The latest images are both the most highly resolved and the best colour views that we have seen so far. The US space agency mission is in the process of downlinking all the data it gathered during its historic flyby of Pluto on 14 July.

It is expected to take well into 2016 to get every bit of information back. The slow drip feed is a consequence of the vast distance to New Horizons, which continues to push ever deeper into the outer Solar System. The probe has already gone 100 million km beyond the dwarf planet since the flyby, putting it some five billion km from Earth.

But as slow as the data is in coming back, the scientists could not be more thrilled with its quality. The latest example - of Charon - is no exception. Researchers feared this object, which is half the diameter of Pluto at 1,214km wide, might be quite dull compared with Pluto. Instead, they see some fascinating and diverse surface features: craters, mountains, battered and crumpled northern highlands, and smooth, rolling southern lowlands.

What particularly catches the eye is the vast system of fractures and canyons stretching around Charon’s middle. It is evidence, the New Horizons team says, of a colossal geological upheaval in the moon’s past. “It looks like the entire crust of Charon has been split open,” said John Spencer, a senior scientist on the mission from the Southwest Research Institute in Boulder, Colorado. “With respect to its size relative to Charon, this feature is much like the vast Valles Marineris canyon system on Mars.” Researchers have done a count of craters and find the smooth southern plains, which have been dubbed Vulcan Planum, to have fewer large impact sites, indicating their relative youthfulness. The smoothness of Vulcan Planum is itself a clear sign of wide-scale resurfacing, they say.
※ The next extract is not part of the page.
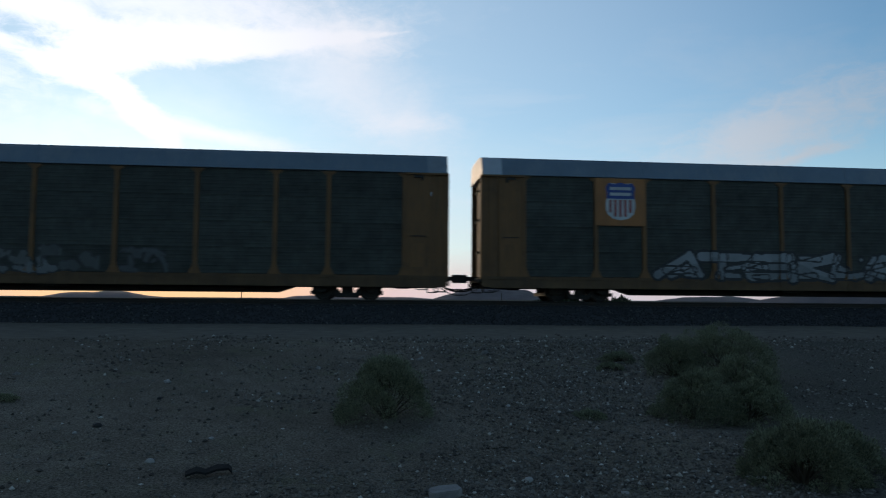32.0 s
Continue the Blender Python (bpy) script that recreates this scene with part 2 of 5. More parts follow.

The team is toying with the idea that a kind of cold volcanic activity, called cryovolcanism, may have been responsible. “The team is discussing the possibility that an internal water ocean could have frozen long ago, and the resulting volume change could have led to Charon cracking open, allowing water-based lavas to reach the surface at that time,” Paul Schenk, from the Lunar and Planetary Institute in Houston, said in a Nasa statement.